## BEGIN COLLECTED MATERIAL

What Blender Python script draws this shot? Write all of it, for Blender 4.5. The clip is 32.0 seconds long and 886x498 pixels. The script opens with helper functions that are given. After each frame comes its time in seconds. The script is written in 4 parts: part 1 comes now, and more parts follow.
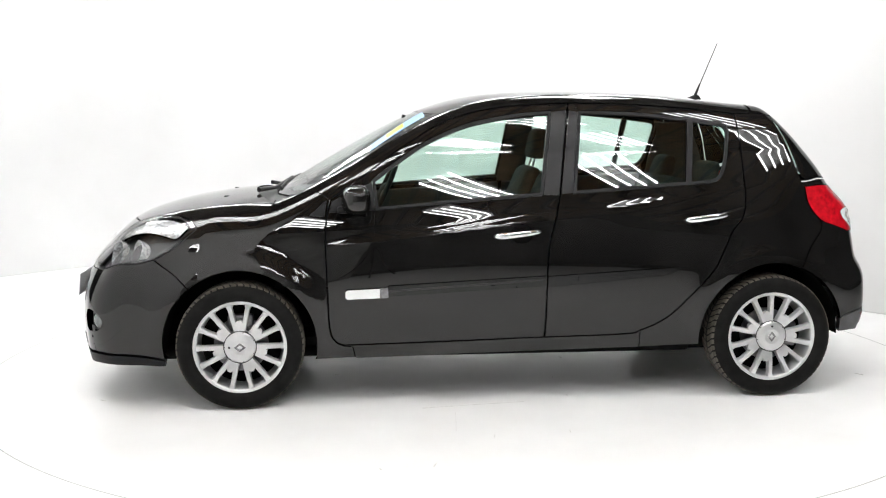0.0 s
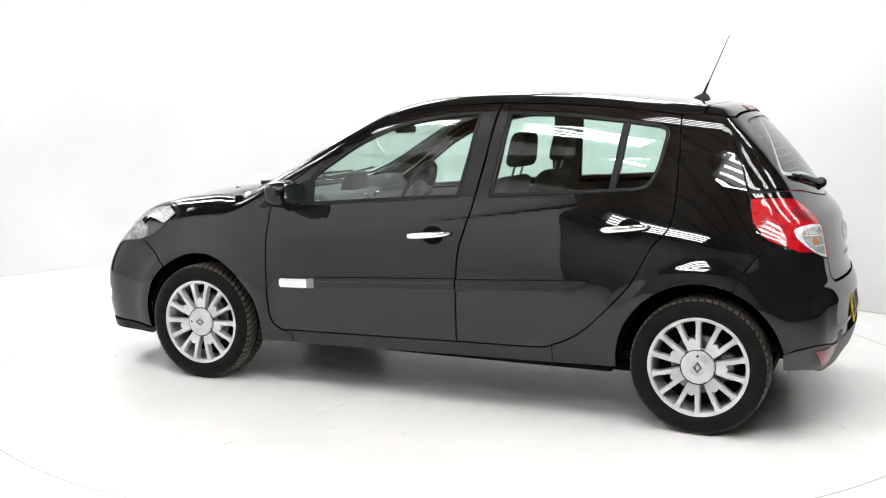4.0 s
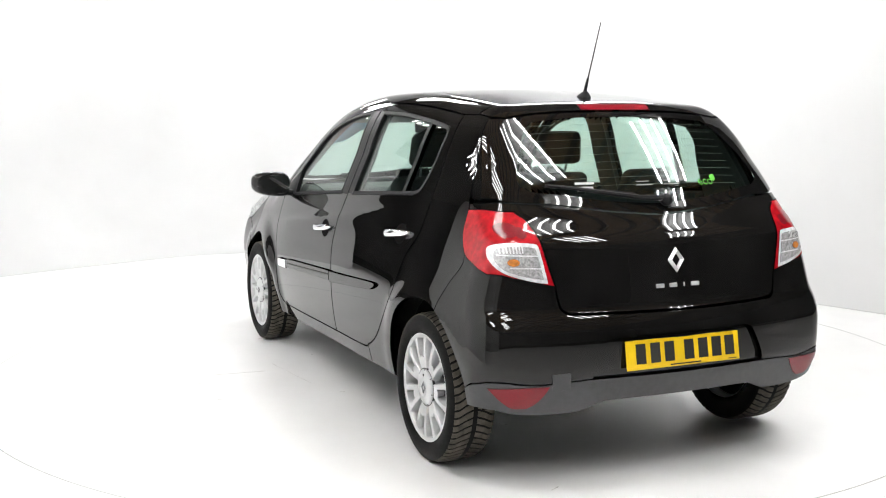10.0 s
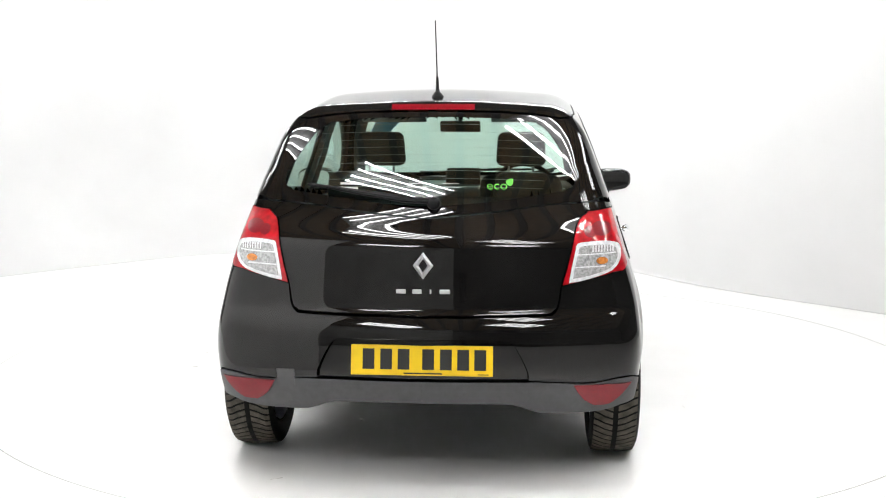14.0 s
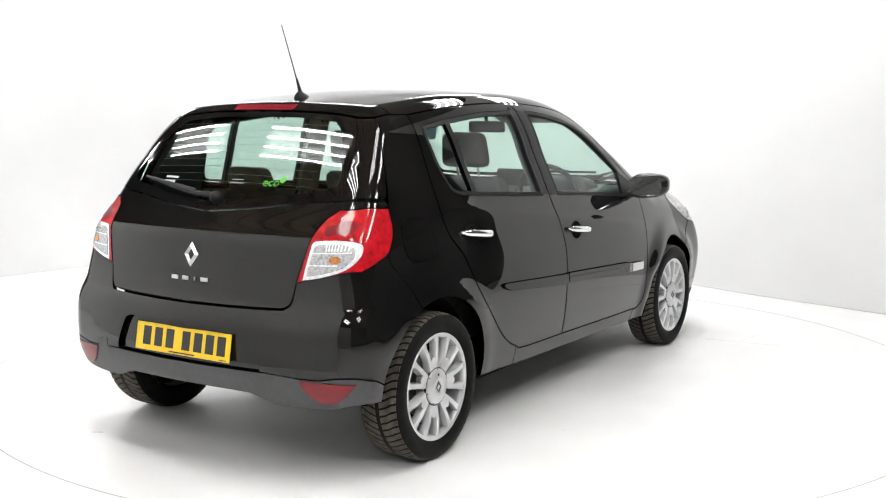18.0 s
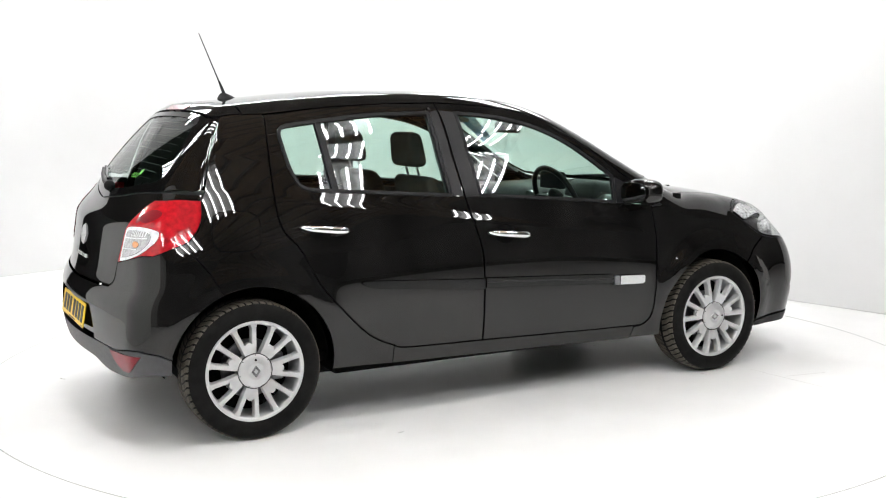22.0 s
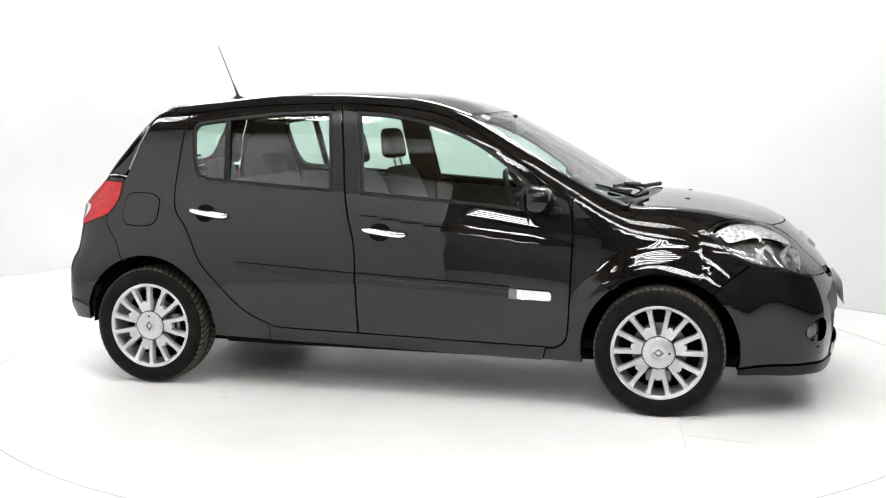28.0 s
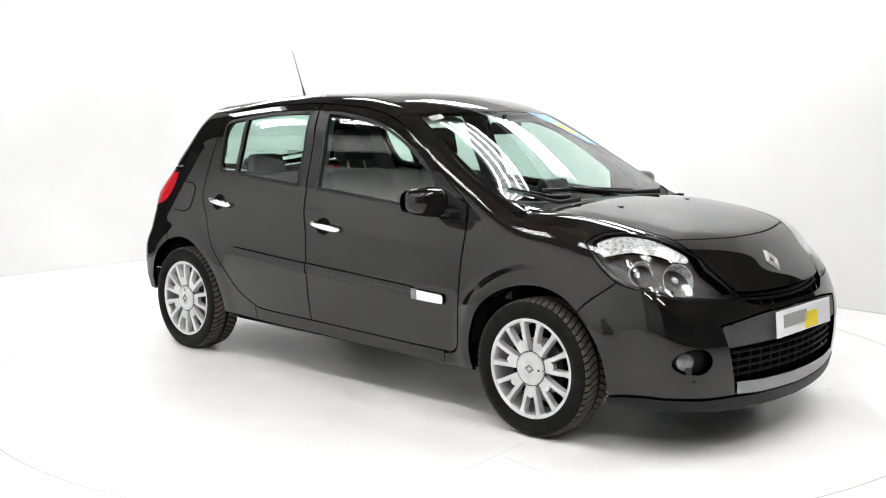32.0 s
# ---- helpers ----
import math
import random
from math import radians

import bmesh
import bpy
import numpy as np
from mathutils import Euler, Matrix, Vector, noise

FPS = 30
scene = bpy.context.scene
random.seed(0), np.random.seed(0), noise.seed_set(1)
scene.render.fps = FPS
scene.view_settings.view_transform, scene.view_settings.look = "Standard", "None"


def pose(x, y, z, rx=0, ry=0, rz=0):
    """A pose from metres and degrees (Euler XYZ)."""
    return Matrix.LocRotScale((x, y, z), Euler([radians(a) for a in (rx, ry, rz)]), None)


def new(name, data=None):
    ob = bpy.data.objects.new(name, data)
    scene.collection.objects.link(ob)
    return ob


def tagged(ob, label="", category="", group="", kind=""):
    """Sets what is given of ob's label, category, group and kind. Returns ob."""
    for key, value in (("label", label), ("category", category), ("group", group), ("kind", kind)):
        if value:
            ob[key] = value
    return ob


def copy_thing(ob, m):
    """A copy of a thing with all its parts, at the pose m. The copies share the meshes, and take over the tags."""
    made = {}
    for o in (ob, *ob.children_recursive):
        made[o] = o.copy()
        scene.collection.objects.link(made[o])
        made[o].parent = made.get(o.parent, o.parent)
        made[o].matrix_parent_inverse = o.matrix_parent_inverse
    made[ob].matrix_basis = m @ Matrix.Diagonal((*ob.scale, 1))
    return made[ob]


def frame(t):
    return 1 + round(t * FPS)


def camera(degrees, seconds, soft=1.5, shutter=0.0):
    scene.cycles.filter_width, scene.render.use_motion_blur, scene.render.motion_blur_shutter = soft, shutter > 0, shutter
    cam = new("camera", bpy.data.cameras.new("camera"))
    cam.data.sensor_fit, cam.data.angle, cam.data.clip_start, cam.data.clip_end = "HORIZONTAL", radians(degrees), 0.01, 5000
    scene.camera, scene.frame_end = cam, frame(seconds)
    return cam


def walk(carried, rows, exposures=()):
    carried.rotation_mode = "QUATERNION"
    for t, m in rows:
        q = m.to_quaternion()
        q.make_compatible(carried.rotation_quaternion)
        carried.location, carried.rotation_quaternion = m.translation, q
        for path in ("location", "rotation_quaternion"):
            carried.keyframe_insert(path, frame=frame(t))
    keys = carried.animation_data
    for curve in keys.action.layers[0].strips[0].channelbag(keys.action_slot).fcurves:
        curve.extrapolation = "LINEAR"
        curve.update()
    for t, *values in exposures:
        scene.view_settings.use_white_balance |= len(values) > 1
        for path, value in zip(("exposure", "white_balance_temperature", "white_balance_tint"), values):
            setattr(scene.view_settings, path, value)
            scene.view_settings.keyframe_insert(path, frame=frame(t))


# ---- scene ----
# A still camera before a turntable; the car and the table turn together.
cam = camera(44.63, 32.0, soft=1.1)
CAM = pose(0, -5.888, 1.41, 90 - 7.425, 0, 0.874)
walk(cam, [(0.0, CAM), (32.0, CAM)])

SPIN, START = 7.1326, 186.43  # degrees a second, heading at the start
RNG = random.Random(7)


# ---- materials ----
def shader(name, rough=0.5, metal=0.0, color=(0.5, 0.5, 0.5), **more):
    m = bpy.data.materials.new(name)
    m.use_nodes = True
    b = m.node_tree.nodes["Principled BSDF"]
    b.inputs["Base Color"].default_value = (*color, 1)
    b.inputs["Roughness"].default_value = rough
    b.inputs["Metallic"].default_value = metal
    for key, value in more.items():
        b.inputs[key.replace("_", " ")].default_value = value
    return m


def grain(m, scale=40.0, low=0.8, high=1.15, bump=0.0, rough=0.0, fine=400.0):
    """Two scales of noise on colour, a little on roughness, fine relief."""
    nt = m.node_tree
    b = nt.nodes["Principled BSDF"]
    co = nt.nodes.new("ShaderNodeTexCoord")
    n1 = nt.nodes.new("ShaderNodeTexNoise")
    n1.inputs["Scale"].default_value = scale
    n1.inputs["Detail"].default_value = 6
    nt.links.new(co.outputs["Object"], n1.inputs["Vector"])
    ramp = nt.nodes.new("ShaderNodeMapRange")
    ramp.inputs["From Min"].default_value, ramp.inputs["From Max"].default_value = 0.3, 0.7
    ramp.inputs["To Min"].default_value, ramp.inputs["To Max"].default_value = low, high
    nt.links.new(n1.outputs["Fac"], ramp.inputs["Value"])
    mul = nt.nodes.new("ShaderNodeVectorMath")
    mul.operation = "SCALE"
    mul.inputs[0].default_value = b.inputs["Base Color"].default_value[:3]
    nt.links.new(ramp.outputs["Result"], mul.inputs["Scale"])
    nt.links.new(mul.outputs["Vector"], b.inputs["Base Color"])
    n2 = nt.nodes.new("ShaderNodeTexNoise")
    n2.inputs["Scale"].default_value = fine
    n2.inputs["Detail"].default_value = 3
    nt.links.new(co.outputs["Object"], n2.inputs["Vector"])
    if rough:
        add = nt.nodes.new("ShaderNodeMath")
        add.operation = "MULTIPLY_ADD"
        add.inputs[1].default_value = rough
        add.inputs[2].default_value = b.inputs["Roughness"].default_value - rough / 2
        nt.links.new(n1.outputs["Fac"], add.inputs[0])
        nt.links.new(add.outputs["Value"], b.inputs["Roughness"])
    if bump:
        bp = nt.nodes.new("ShaderNodeBump")
        bp.inputs["Strength"].default_value = bump
        bp.inputs["Distance"].default_value = 0.002
        nt.links.new(n2.outputs["Fac"], bp.inputs["Height"])
        nt.links.new(bp.outputs["Normal"], b.inputs["Normal"])
    return m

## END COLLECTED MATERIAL

_GOAL_: Where a line above holds the string "exposures", show that line.

_THE OUTPUT_:
def walk(carried, rows, exposures=()):
    for t, *values in exposures:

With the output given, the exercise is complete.